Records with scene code
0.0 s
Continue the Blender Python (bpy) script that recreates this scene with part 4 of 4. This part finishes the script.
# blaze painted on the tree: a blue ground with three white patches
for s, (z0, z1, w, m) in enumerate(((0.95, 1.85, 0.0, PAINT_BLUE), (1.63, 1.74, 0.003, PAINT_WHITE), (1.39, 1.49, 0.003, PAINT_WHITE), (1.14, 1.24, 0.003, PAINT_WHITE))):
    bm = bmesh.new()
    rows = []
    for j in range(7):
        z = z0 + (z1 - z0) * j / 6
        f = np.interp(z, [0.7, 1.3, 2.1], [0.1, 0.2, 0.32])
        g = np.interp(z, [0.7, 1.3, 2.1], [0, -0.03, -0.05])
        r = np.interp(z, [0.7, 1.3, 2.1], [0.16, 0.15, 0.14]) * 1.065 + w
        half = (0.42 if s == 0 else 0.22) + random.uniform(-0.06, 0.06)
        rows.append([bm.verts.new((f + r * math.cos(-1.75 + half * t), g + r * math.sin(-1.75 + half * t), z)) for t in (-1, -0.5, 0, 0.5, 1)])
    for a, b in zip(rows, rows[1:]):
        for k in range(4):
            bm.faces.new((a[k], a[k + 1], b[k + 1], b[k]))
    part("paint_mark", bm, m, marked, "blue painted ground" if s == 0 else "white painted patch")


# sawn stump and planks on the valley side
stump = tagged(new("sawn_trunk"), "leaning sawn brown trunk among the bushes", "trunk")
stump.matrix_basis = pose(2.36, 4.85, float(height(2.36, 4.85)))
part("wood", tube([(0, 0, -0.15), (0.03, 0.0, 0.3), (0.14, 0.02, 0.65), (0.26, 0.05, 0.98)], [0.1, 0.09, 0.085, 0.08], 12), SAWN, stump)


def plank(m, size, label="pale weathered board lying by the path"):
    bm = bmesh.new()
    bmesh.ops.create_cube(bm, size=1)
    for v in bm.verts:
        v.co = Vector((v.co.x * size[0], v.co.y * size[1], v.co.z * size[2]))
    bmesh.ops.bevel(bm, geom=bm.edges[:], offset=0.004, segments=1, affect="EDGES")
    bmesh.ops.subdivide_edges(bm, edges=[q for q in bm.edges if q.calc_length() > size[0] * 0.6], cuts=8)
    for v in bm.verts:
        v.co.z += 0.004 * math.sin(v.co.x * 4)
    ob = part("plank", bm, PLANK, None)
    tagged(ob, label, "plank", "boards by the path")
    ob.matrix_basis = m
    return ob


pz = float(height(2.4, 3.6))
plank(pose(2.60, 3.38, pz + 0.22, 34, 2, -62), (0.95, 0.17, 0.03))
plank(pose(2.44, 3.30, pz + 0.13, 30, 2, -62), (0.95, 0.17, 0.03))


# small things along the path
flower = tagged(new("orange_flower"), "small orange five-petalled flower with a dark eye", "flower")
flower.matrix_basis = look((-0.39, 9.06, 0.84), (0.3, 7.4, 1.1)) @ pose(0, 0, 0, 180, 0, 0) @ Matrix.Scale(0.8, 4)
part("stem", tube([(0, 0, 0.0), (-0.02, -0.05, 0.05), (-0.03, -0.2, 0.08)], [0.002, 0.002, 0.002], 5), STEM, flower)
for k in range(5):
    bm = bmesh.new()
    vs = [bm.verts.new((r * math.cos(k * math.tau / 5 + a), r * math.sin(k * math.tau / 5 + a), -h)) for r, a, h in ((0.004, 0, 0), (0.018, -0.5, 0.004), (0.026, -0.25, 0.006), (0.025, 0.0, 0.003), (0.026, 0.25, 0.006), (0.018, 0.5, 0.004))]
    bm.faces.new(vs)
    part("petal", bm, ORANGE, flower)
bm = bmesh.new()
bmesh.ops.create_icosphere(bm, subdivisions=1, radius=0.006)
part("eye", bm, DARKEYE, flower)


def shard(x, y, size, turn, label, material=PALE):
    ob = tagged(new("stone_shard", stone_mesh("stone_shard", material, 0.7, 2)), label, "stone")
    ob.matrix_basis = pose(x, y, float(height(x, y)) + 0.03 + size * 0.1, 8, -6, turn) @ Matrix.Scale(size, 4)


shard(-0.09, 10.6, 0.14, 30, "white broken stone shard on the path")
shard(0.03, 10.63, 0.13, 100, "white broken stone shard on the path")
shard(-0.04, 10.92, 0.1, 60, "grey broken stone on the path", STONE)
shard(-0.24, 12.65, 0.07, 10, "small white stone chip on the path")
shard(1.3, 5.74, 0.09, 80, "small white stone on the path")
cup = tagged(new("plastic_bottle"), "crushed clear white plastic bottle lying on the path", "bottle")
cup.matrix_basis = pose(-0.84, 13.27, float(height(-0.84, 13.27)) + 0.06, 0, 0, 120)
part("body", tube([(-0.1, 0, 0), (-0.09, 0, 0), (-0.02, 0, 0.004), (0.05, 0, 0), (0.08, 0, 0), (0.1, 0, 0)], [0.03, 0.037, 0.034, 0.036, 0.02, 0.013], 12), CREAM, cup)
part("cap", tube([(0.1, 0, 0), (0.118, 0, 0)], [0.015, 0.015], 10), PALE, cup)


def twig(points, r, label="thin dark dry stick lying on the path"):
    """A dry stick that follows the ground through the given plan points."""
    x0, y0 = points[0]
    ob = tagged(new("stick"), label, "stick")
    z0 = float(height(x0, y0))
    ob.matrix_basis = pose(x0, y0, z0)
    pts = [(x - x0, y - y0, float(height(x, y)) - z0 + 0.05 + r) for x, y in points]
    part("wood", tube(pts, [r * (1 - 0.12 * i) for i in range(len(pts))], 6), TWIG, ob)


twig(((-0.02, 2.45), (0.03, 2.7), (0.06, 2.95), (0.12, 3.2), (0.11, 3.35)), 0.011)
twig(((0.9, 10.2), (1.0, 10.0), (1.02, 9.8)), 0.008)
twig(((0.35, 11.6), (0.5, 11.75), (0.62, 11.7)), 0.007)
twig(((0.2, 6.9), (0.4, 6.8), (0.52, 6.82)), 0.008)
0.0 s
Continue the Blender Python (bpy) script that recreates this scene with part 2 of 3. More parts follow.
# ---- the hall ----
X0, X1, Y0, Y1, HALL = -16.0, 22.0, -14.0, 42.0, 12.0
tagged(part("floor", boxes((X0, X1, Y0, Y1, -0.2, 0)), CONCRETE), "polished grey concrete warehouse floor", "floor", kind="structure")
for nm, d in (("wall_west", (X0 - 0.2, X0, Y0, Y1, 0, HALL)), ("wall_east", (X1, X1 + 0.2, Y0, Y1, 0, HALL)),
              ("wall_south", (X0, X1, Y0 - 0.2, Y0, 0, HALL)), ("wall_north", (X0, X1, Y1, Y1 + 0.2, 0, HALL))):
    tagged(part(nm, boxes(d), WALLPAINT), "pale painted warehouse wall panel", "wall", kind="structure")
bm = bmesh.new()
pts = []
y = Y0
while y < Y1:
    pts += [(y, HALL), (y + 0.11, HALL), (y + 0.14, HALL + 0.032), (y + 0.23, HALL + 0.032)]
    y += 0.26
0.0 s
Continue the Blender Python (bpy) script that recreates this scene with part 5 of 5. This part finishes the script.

TASK REQUIREMENTS ->
Your task is to reproduce all of the records exactly.

SOLUTION TO THIS TASK ->
0.0 s
Continue the Blender Python (bpy) script that recreates this scene with part 4 of 4. This part finishes the script.
# blaze painted on the tree: a blue ground with three white patches
for s, (z0, z1, w, m) in enumerate(((0.95, 1.85, 0.0, PAINT_BLUE), (1.63, 1.74, 0.003, PAINT_WHITE), (1.39, 1.49, 0.003, PAINT_WHITE), (1.14, 1.24, 0.003, PAINT_WHITE))):
    bm = bmesh.new()
    rows = []
    for j in range(7):
        z = z0 + (z1 - z0) * j / 6
        f = np.interp(z, [0.7, 1.3, 2.1], [0.1, 0.2, 0.32])
        g = np.interp(z, [0.7, 1.3, 2.1], [0, -0.03, -0.05])
        r = np.interp(z, [0.7, 1.3, 2.1], [0.16, 0.15, 0.14]) * 1.065 + w
        half = (0.42 if s == 0 else 0.22) + random.uniform(-0.06, 0.06)
        rows.append([bm.verts.new((f + r * math.cos(-1.75 + half * t), g + r * math.sin(-1.75 + half * t), z)) for t in (-1, -0.5, 0, 0.5, 1)])
    for a, b in zip(rows, rows[1:]):
        for k in range(4):
            bm.faces.new((a[k], a[k + 1], b[k + 1], b[k]))
    part("paint_mark", bm, m, marked, "blue painted ground" if s == 0 else "white painted patch")


# sawn stump and planks on the valley side
stump = tagged(new("sawn_trunk"), "leaning sawn brown trunk among the bushes", "trunk")
stump.matrix_basis = pose(2.36, 4.85, float(height(2.36, 4.85)))
part("wood", tube([(0, 0, -0.15), (0.03, 0.0, 0.3), (0.14, 0.02, 0.65), (0.26, 0.05, 0.98)], [0.1, 0.09, 0.085, 0.08], 12), SAWN, stump)


def plank(m, size, label="pale weathered board lying by the path"):
    bm = bmesh.new()
    bmesh.ops.create_cube(bm, size=1)
    for v in bm.verts:
        v.co = Vector((v.co.x * size[0], v.co.y * size[1], v.co.z * size[2]))
    bmesh.ops.bevel(bm, geom=bm.edges[:], offset=0.004, segments=1, affect="EDGES")
    bmesh.ops.subdivide_edges(bm, edges=[q for q in bm.edges if q.calc_length() > size[0] * 0.6], cuts=8)
    for v in bm.verts:
        v.co.z += 0.004 * math.sin(v.co.x * 4)
    ob = part("plank", bm, PLANK, None)
    tagged(ob, label, "plank", "boards by the path")
    ob.matrix_basis = m
    return ob


pz = float(height(2.4, 3.6))
plank(pose(2.60, 3.38, pz + 0.22, 34, 2, -62), (0.95, 0.17, 0.03))
plank(pose(2.44, 3.30, pz + 0.13, 30, 2, -62), (0.95, 0.17, 0.03))


# small things along the path
flower = tagged(new("orange_flower"), "small orange five-petalled flower with a dark eye", "flower")
flower.matrix_basis = look((-0.39, 9.06, 0.84), (0.3, 7.4, 1.1)) @ pose(0, 0, 0, 180, 0, 0) @ Matrix.Scale(0.8, 4)
part("stem", tube([(0, 0, 0.0), (-0.02, -0.05, 0.05), (-0.03, -0.2, 0.08)], [0.002, 0.002, 0.002], 5), STEM, flower)
for k in range(5):
    bm = bmesh.new()
    vs = [bm.verts.new((r * math.cos(k * math.tau / 5 + a), r * math.sin(k * math.tau / 5 + a), -h)) for r, a, h in ((0.004, 0, 0), (0.018, -0.5, 0.004), (0.026, -0.25, 0.006), (0.025, 0.0, 0.003), (0.026, 0.25, 0.006), (0.018, 0.5, 0.004))]
    bm.faces.new(vs)
    part("petal", bm, ORANGE, flower)
bm = bmesh.new()
bmesh.ops.create_icosphere(bm, subdivisions=1, radius=0.006)
part("eye", bm, DARKEYE, flower)


def shard(x, y, size, turn, label, material=PALE):
    ob = tagged(new("stone_shard", stone_mesh("stone_shard", material, 0.7, 2)), label, "stone")
    ob.matrix_basis = pose(x, y, float(height(x, y)) + 0.03 + size * 0.1, 8, -6, turn) @ Matrix.Scale(size, 4)


shard(-0.09, 10.6, 0.14, 30, "white broken stone shard on the path")
shard(0.03, 10.63, 0.13, 100, "white broken stone shard on the path")
shard(-0.04, 10.92, 0.1, 60, "grey broken stone on the path", STONE)
shard(-0.24, 12.65, 0.07, 10, "small white stone chip on the path")
shard(1.3, 5.74, 0.09, 80, "small white stone on the path")
cup = tagged(new("plastic_bottle"), "crushed clear white plastic bottle lying on the path", "bottle")
cup.matrix_basis = pose(-0.84, 13.27, float(height(-0.84, 13.27)) + 0.06, 0, 0, 120)
part("body", tube([(-0.1, 0, 0), (-0.09, 0, 0), (-0.02, 0, 0.004), (0.05, 0, 0), (0.08, 0, 0), (0.1, 0, 0)], [0.03, 0.037, 0.034, 0.036, 0.02, 0.013], 12), CREAM, cup)
part("cap", tube([(0.1, 0, 0), (0.118, 0, 0)], [0.015, 0.015], 10), PALE, cup)


def twig(points, r, label="thin dark dry stick lying on the path"):
    """A dry stick that follows the ground through the given plan points."""
    x0, y0 = points[0]
    ob = tagged(new("stick"), label, "stick")
    z0 = float(height(x0, y0))
    ob.matrix_basis = pose(x0, y0, z0)
    pts = [(x - x0, y - y0, float(height(x, y)) - z0 + 0.05 + r) for x, y in points]
    part("wood", tube(pts, [r * (1 - 0.12 * i) for i in range(len(pts))], 6), TWIG, ob)


twig(((-0.02, 2.45), (0.03, 2.7), (0.06, 2.95), (0.12, 3.2), (0.11, 3.35)), 0.011)
twig(((0.9, 10.2), (1.0, 10.0), (1.02, 9.8)), 0.008)
twig(((0.35, 11.6), (0.5, 11.75), (0.62, 11.7)), 0.007)
twig(((0.2, 6.9), (0.4, 6.8), (0.52, 6.82)), 0.008)
0.0 s
Continue the Blender Python (bpy) script that recreates this scene with part 2 of 3. More parts follow.
# ---- the hall ----
X0, X1, Y0, Y1, HALL = -16.0, 22.0, -14.0, 42.0, 12.0
tagged(part("floor", boxes((X0, X1, Y0, Y1, -0.2, 0)), CONCRETE), "polished grey concrete warehouse floor", "floor", kind="structure")
for nm, d in (("wall_west", (X0 - 0.2, X0, Y0, Y1, 0, HALL)), ("wall_east", (X1, X1 + 0.2, Y0, Y1, 0, HALL)),
              ("wall_south", (X0, X1, Y0 - 0.2, Y0, 0, HALL)), ("wall_north", (X0, X1, Y1, Y1 + 0.2, 0, HALL))):
    tagged(part(nm, boxes(d), WALLPAINT), "pale painted warehouse wall panel", "wall", kind="structure")
bm = bmesh.new()
pts = []
y = Y0
while y < Y1:
    pts += [(y, HALL), (y + 0.11, HALL), (y + 0.14, HALL + 0.032), (y + 0.23, HALL + 0.032)]
    y += 0.26
0.0 s
Continue the Blender Python (bpy) script that recreates this scene with part 5 of 5. This part finishes the script.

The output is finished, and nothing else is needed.